La conclusion de l'affaire a disparu des archives mais nous avons une deuxième lettre du Baron de Breteuil en date du 31 janvier 1788, toujours écrite à Versailles, et qui confirme bien ses démarches pour faire obtenir le brevet royal permettant la vente en public de l'élixir Chiariny : "...J'ai reçu toutes les pièces qui vous ont été remises par le sieur Chiariny pour les transmettre à M. Vicq d'Azir... Lorsqu'il m'aura instruit du rapport du commissaire qui sera nommé par la Société de Médecine, j'aurai soin de vous en faire part..."

Il n'est pas étonnant que les autorités locales aient souvent été surprises et mises en alerte, en entendant cités les noms illustres du prince de Conty, du baron de Breteuil, du secrétaire Vicq d'Azyr ... Trop de grandeur incite à soupçonner l'arnaque !

En attendant, Pierre Constant se retrouve dans une position délicate. Ces trois semaines d'incarcération à Villeneuve ont fait fondre le peu qu'il restait de ses modestes économies. Si le chevalier apothicaire fait mine de mener grand train et se permet d'être généreux avec ses clients peu fortunés, il vit au jour le jour. Les 600 livres qu'il a versées à Pétrin pour obtenir son brevet sont perdues à jamais. Les affiches qu'il a faites imprimer ne sont même plus bonnes à emballer les pastilles vermifuges, et les Vidalenche, Casaretti et consorts se sont prudemment éloignés de lui.
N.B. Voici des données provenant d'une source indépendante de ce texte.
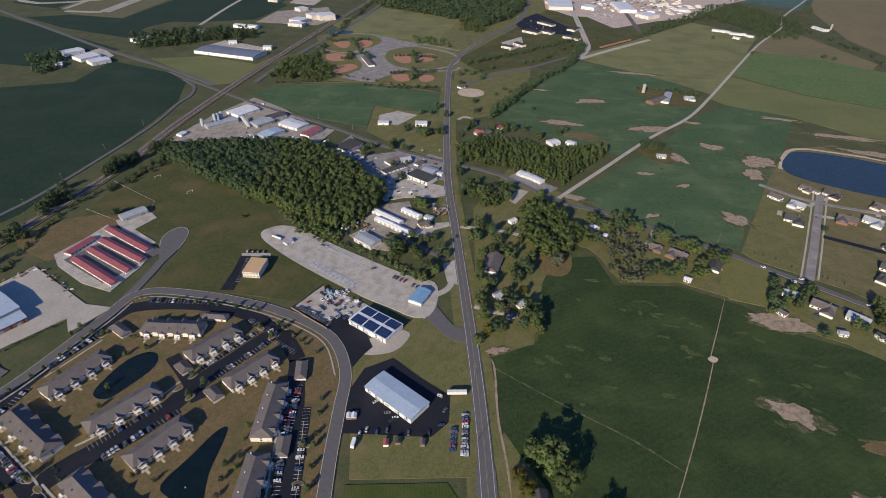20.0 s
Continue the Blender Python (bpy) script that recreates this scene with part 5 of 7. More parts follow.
# gravel yard: rows of low white frames, a tanker, pickups
FR = [(-118.4, 632.7), (-67.1, 598.2)]
for i in range(34):
    k = (i + 0.5) / 34
    t = thing("flat_trailer", "small white flatbed trailer in a row on gravel", "trailer", "flatbed trailers", pose(FR[0][0] + (FR[1][0] - FR[0][0]) * k, FR[0][1] + (FR[1][1] - FR[0][1]) * k, LOT, 0, 0, 62))
    bit("bed", t, "metal_white" if i % 3 else "metal_grey", 0, 0, 0.5, 3.6, 1.2, 0.15)
    for s in (-1, 1):
        bit("wheel", t, "tyre", -0.3, s * 0.75, 0, 0.6, 0.2, 0.6)
    bit("drawbar", t, "metal_grey", 2.3, 0, 0.45, 1.4, 0.12, 0.12)
FR3 = [(-114.3, 636.8), (-65.2, 600.2)]
for i in range(30):
    k = (i + 0.5) / 30
    t = thing("flat_trailer", "small white flatbed trailer in a row on gravel", "trailer", "flatbed trailers", pose(FR3[0][0] + (FR3[1][0] - FR3[0][0]) * k, FR3[0][1] + (FR3[1][1] - FR3[0][1]) * k, LOT, 0, 0, 62))
    bit("bed", t, "metal_white" if i % 4 else "metal_grey", 0, 0, 0.5, 3.2, 1.1, 0.15)
    bit("axle", t, "tyre", -0.3, 0, 0, 0.6, 1.7, 0.5)
FR2 = [(-104.5, 660.4), (-65.0, 634.0)]
for i in range(18):
    k = (i + 0.5) / 18
    t = thing("flat_trailer", "small white flatbed trailer in a row on gravel", "trailer", "flatbed trailers", pose(FR2[0][0] + (FR2[1][0] - FR2[0][0]) * k, FR2[0][1] + (FR2[1][1] - FR2[0][1]) * k, LOT, 0, 0, 62))
    bit("bed", t, "metal_white", 0, 0, 0.5, 3.4, 1.2, 0.15)
    for s in (-1, 1):
        bit("wheel", t, "tyre", -0.3, s * 0.75, 0, 0.6, 0.2, 0.6)
for x, y, r in ((-31.8, 616.1, 60), (-28.9, 614.5, 60), (-24.8, 612.1, 60), (-20.9, 610.6, 60), (-12.7, 604.2, 70), (-8.8, 601.9, 70), (-53.9, 628.4, 20), (-112.1, 665.1, 150), (-108.1, 663.3, 150)):
    car(x, y, r, LOT, kind="pickup", where="parked on the gravel")
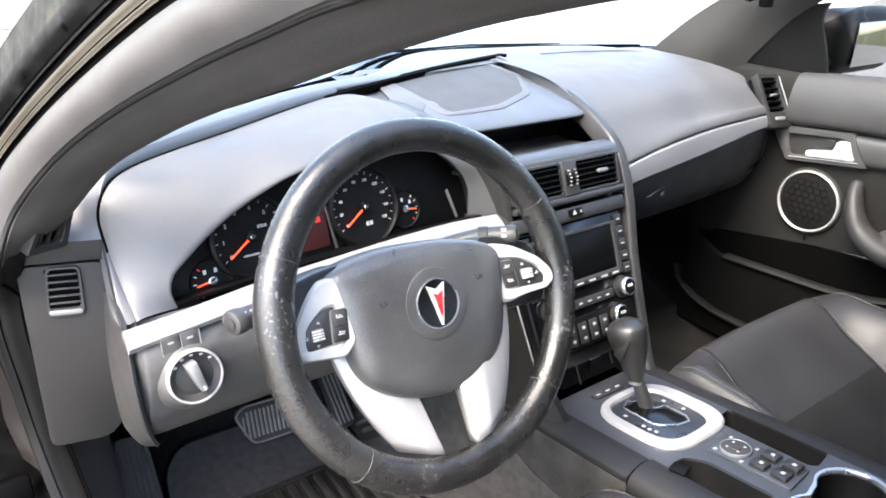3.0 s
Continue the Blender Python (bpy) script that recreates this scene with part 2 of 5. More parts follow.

Pendant les trois semaines d'incarcération, il a dû payer l'aubergiste Matignon qui logeait toute sa famille.

C'est sans doute de cette période que date l'idée d'ouvrir des succursales stables dans divers centres urbains importants et qui évitent le désagrément d'être sans cesse obligé de justifier de sa bonne foi et de ses qualités d'apothicaire.